Saving Scientific Data in the Cloud – Biggest Hurdles to Overcome

Before we enter the age of fully automated labs where all devices are connected and compatible, there are several hurdles to overcome. Switching to an Electronic Lab Notebook often opens up questions about saving data on the cloud. Labs have to address, discuss and make appropriate decisions about these important aspects:

  1. Transition to Cloud

Cloud data storage brings many benefits such as remote accessibility, easier integration with other data systems, easier maintenance and updating as well as automated back-up. However, storing data in the cloud brings up many issues in terms of data security. There are different regulatory requirements for scientific data storage depending on your location and your line of work. Therefore, there are many cloud providers out there who offer different cloud storage options based on the regulatory requirements that the client needs to follow. In most cases it is enough to have the data simply stored in a cloud with encryption and private access. Luckily, this has already become the standard with basically any cloud provider.

As the security standards for the clouds are getting higher, in my opinion more and more scientists will decide to store their data on the cloud.

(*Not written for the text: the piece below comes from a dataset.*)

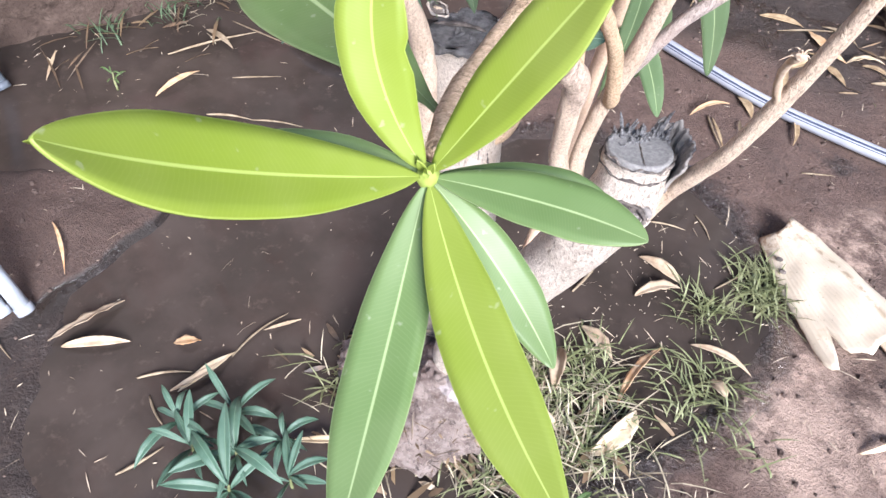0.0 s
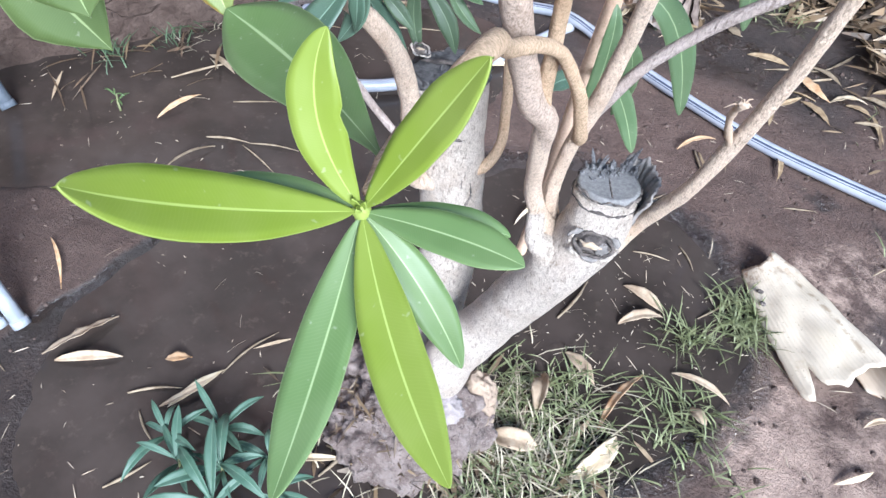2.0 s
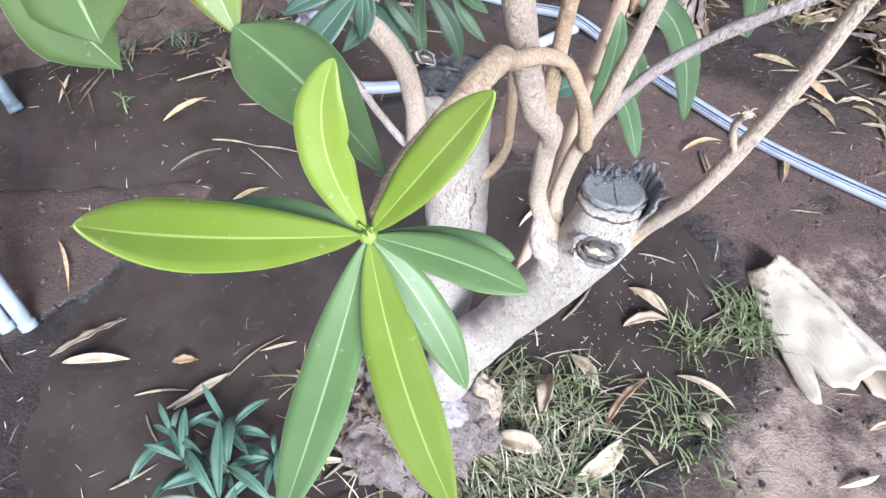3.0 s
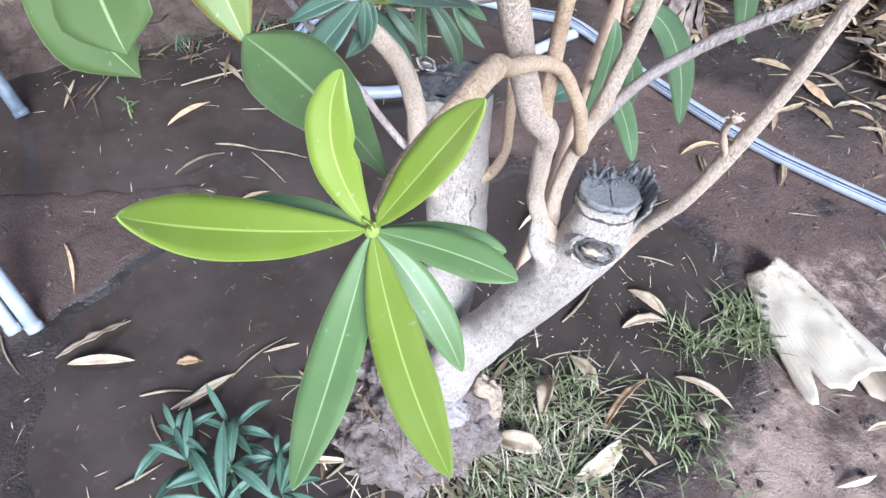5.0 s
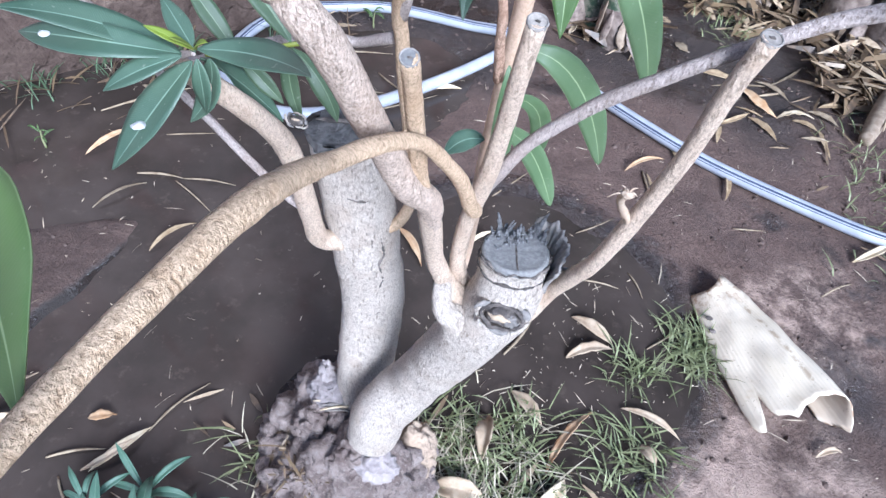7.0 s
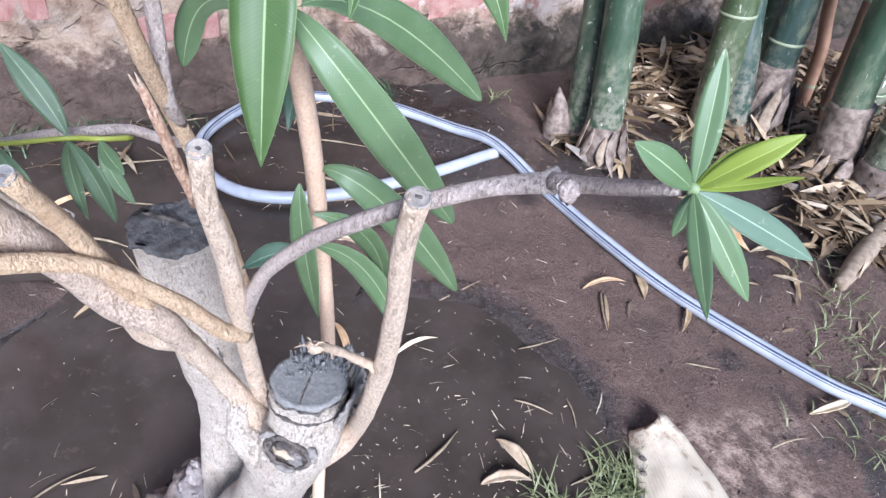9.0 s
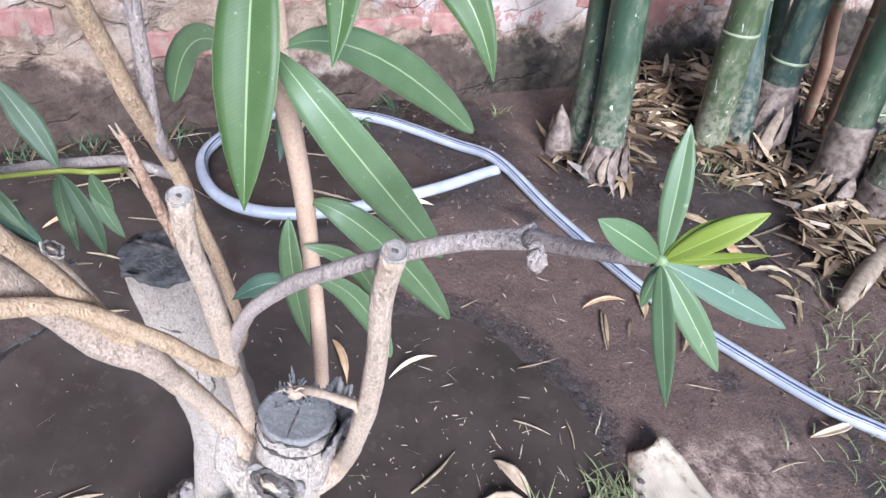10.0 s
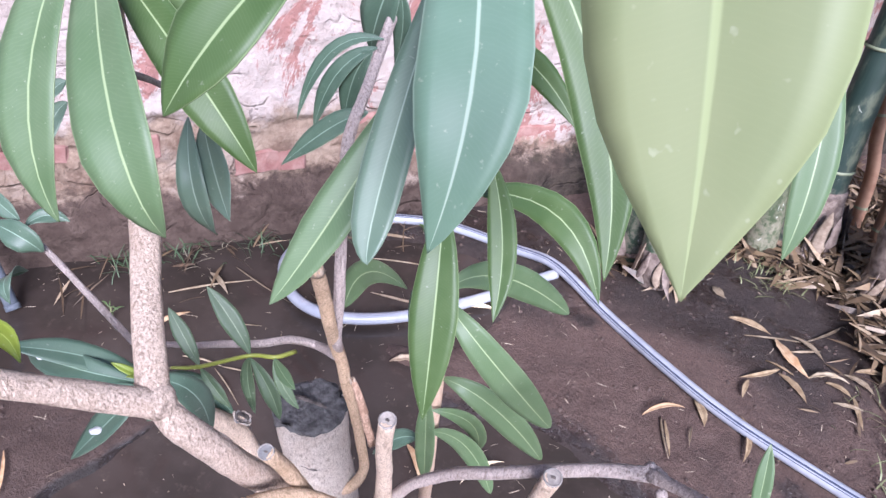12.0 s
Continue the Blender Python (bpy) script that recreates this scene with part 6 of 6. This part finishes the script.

However, if your line of work involves patient data for example, you are obliged to store the data in a compliant manner, as defined by regulators, such as HIPAA. Some electronic lab notebook providers are already offering hosting on such validated systems that satisfy all regulatory needs. In short, the transition of science to the cloud is already happening. As the security standards for the clouds are getting higher and the actual location of the cloud servers is more transparent, in my opinion more and more scientists will decide to store their data on the cloud.

  1. Data ownership

As soon as you put your data in the cloud, you are exposing it to third parties, even if just to the electronic lab notebook provider and the actual cloud storage provider. It is therefore important that the Terms of use of your service provider clearly states that you are not giving away any rights or ownership over your data. If you are a researcher working for a research organization, it is very likely that all your research is ultimately owned by your employer. This means that the institution should have the right to decide who can access the data and who can manage it. Therefore, the design of digital notebooks for example has to have two kinds of entities; on one side Users, who manage, upload and monitor the data and the Organizations, which own the data and decide how it is stored and accessed. Organization has to be able to gain access to your research at any point and in case you would leave the organization, and has to have the power to restrict the access to your data.

  1. Data sharing

Once everyone starts to store data in the cloud, scientists will be able to exchange their data and results much more efficiently. This has the potential to drastically reduce the amount of experiments being performed as the data will be appropriately annotated while being generated. Of course not all data can be shared with everyone. Even if you are working in the same organization, you are usually not permitted to see the data of every project. Some data can only be shared with certain people working in a closed group. The scientist who is creating and uploading the content of an electronic lab notebook has to have absolute control who sees, edits or signs specific data at all times.

By Klemen Zupancic, PhD

by Wouter de Jong , post on 11 October 2016 |

Thanks for the great out-line here. I do think you are missing out on one of the biggest hurdles for cloud solutions that is particularly important for ELN solutions: Handling of large data sets. When you want to store and link large data sets (e.g genomics, proteomics and imaging data) in a traceable manner in a ELN cloud solution, it is difficult to offer a satisfactory solution end-users.
We have addressed this issue in the ELN eLabJournal by offering a hybrid cloud solution. Both application and database are hosted in the cloud, but file storage is done on a local network server of the institute or company. In this way, the audit trail and file versions are still tracked, but the files are stored on server and transferred only over the local network, thereby solving issues when you want to link a large data set.